The best roasting-piece is the sirloin; then the first three ribs—if kept till they are quite tender, and boned, they are nearly equal to the sirloin, and better for a family dinner.
The round is used for alamode beef, and is the best piece for corning.
The best beef steak is cut from the inner part of the sirloin. Good steak may be cut from the ribs.
If you wish to practise economy, buy the chuck, or piece between the shoulder and the neck; it makes a good roast or steak, and is excellent for stewing or baking. The thick part of the flank is also a profitable piece; good to bake or boil, or even roast.

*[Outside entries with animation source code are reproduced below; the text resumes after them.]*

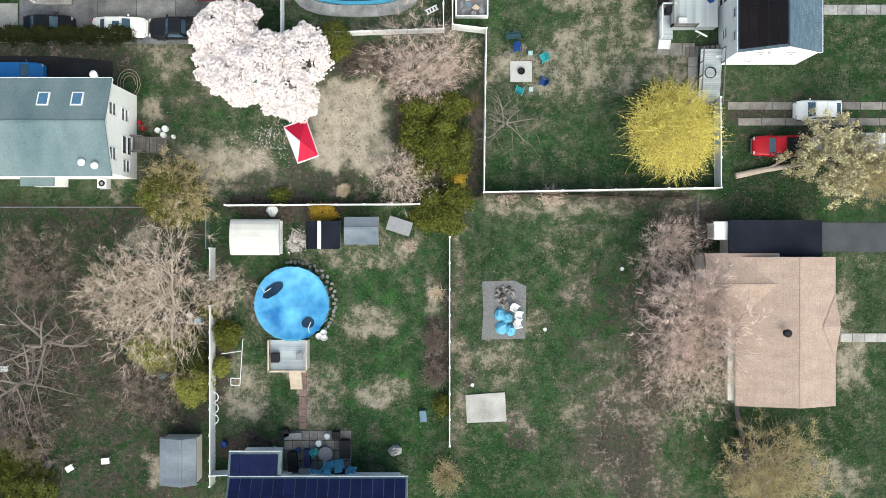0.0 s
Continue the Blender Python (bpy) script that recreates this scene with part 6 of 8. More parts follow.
# blossom trees
blossom_tree((-15.65, 15.50), [(-3.2, 2.9, 5.6, 2.7, 2.6, 2.0), (4.1, 0.9, 5.4, 2.2, 2.7, 1.9), (-1.0, -1.0, 6.2, 3.2, 2.6, 1.9), (2.6, -2.4, 5.4, 2.6, 2.3, 1.8), (-3.7, 0.1, 5.2, 2.1, 2.1, 1.8), (0.6, 1.1, 5.8, 2.3, 1.7, 1.6), (-1.8, 4.6, 5.0, 1.7, 1.2, 1.4), (3.6, -3.2, 4.8, 1.7, 1.6, 1.4)],
             PETAL_WHITE, "large tree in full white blossom", 31, 1300, 44)
blossom_tree((26.20, 37.56), [(0.0, 0.3, 5.2, 2.8, 2.5, 1.7), (1.5, 2.4, 5.2, 1.9, 1.8, 1.4), (1.9, -2.0, 4.9, 1.8, 1.8, 1.4), (-1.7, 0.4, 4.9, 1.7, 1.6, 1.3), (-2.0, -1.4, 4.6, 1.5, 1.4, 1.2), (3.0, 0.6, 4.8, 1.3, 1.8, 1.2)],
             PETAL_PINK, "small tree in pale pink blossom", 32, 640, 40)
blossom_tree((-37.97, 84.02), [(-1.0, 6.0, 5.2, 3.6, 3.0, 1.9), (2.2, 4.0, 5.3, 3.2, 3.0, 1.8), (2.7, 0.0, 5.6, 3.2, 3.2, 2.0), (1.6, -4.2, 5.4, 3.0, 3.0, 1.9), (-2.8, -2.5, 5.8, 3.5, 4.0, 2.2), (-3.5, 2.5, 6.0, 3.5, 3.5, 2.2), (-0.6, -6.8, 4.8, 2.5, 2.0, 1.6), (0.5, 1.5, 6.2, 3, 3, 2)],
             PETAL_WHITE, "broad white-flowering tree over the drive", 33, 1700, 42)

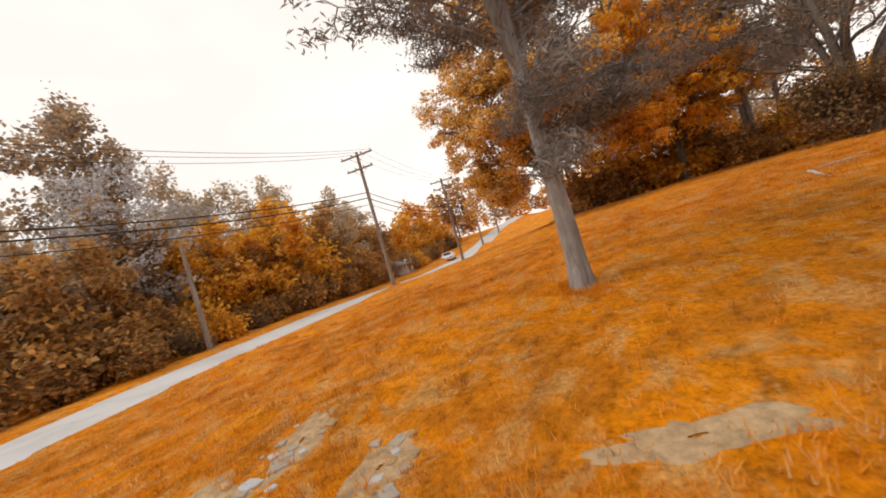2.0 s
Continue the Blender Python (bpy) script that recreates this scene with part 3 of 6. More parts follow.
# --- the leaning pine on the lawn
def pine(place):
    w = Wood(11)
    r = w.r
    main = bend([(0, 0, -0.3), (0.02, 0, 1.6), (-0.25, 0.1, 4.0), (-0.35, 0.1, 6.4), (-0.5, 0.0, 8.6), (-0.55, 0, 10.9)], 26)
    rad = flare(main, 0.21 * np.linspace(1, 0.1, 26), 1.35)
    w.tube(main, rad, 10)
    second = bend([(-0.27, 0.1, 4.2), (-0.75, 0.3, 5.4), (-1.2, 0.35, 7.2), (-1.3, 0.2, 8.6)], 14)
    w.tube(second, 0.12 * np.linspace(1, 0.2, 14), 7)
    third = bend([(-0.26, 0.1, 4.0), (0.35, -0.2, 5.0), (0.7, -0.3, 6.4), (0.75, -0.2, 8.2)], 14)
    w.tube(third, 0.085 * np.linspace(1, 0.2, 14), 7)
    tufts = []

    def limb(p, az, length, rise, rad0, inner=0.5):
        way = np.array([np.cos(az), np.sin(az), rise])
        pts = w.path(p, way / np.linalg.norm(way), length, 0.10, 0.035, 0.3)
        w.tube(pts, rad0 * np.linspace(1, 0.25, len(pts)), 4)
        for i in range(1, len(pts)):
            f = i / (len(pts) - 1)
            for _ in range(2 if f > inner else (1 if f > inner * 0.6 else 0)):
                q = w.path(pts[i], np.array([r.normal(), r.normal(), r.uniform(0.0, 0.5)]) / 1.2, length * 0.2 * r.uniform(0.6, 1.3), 0.2, 0.05, 0.2)
                w.tube(q, 0.012 * np.linspace(1, 0.5, len(q)), 3)
                tufts.append(q[-1])
                tufts.append(q[len(q) // 2])

    for k in range(8):
        limb(main[7 + k % 2] + (0, 0, r.uniform(-.5, .35)), (r.uniform(-2.0, 0.0) if k % 3 else r.uniform(2.6, 3.8)), r.uniform(1.8, 3.3), r.uniform(-.06, .10), 0.03, 0.2)
    for k in range(84):
        z = 4.5 + 6.0 * (k / 83) ** 0.9
        axis = second if (k % 4 == 0 and z < 8.4) else main
        i = int(np.argmin(np.abs(axis[:, 2] - z)))
        span = 3.3 * np.clip((11.3 - z) / 5.9, 0.08, 1) ** 0.74
        limb(axis[i], k * 2.4 + r.uniform(-.4, .4), span * r.uniform(0.7, 1.1), r.uniform(0.02, 0.35), 0.035)
    c = np.array(tufts)
    c = c[:, None] + r.standard_normal((len(c), 40, 3)) * np.array([0.16, 0.16, 0.065])
    leaf = leaf_quads(r, c.reshape(-1, 3), 0.14, 0.75, -0.3, 0.22)
    return tree("pine_tree", place, w, leaf, BARK_GREY, NEEDLE_GREY, "pine with a layered grey crown and bare leaning trunk")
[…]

The leg and shin of beef make the best soup—the heart is profitable meat, and good broiled or roasted. The leg rand is used for mince pies—it needs to be boiled till it is very tender. The tongue, when fresh, is a rich part for mince pies. If eaten by itself, it should be pickled and smoked.
1335.—Of Pork as Food.—Pork, that is fed from the dairy, and fattened on corn, is the best—potatoes do very well for part of the feeding. But pork fattened from the still-house is all but poisonous; it should never be eaten by those who wish to preserve their health.
The offals, &c., with which pork in the vicinity of a city is fattened, make it unsavory and unwholesome. Such stuff should be used for manure, and never given as food to animals, whose flesh is to be eaten by man.
When pork is good, the flesh looks very white and smooth, and the fat white and fine. Hogs two years old make the best—older than that, their flesh is apt to be rank. Measly pork is very unwholesome, and never should be eaten. It may be known, as the fat is filled with small kernels.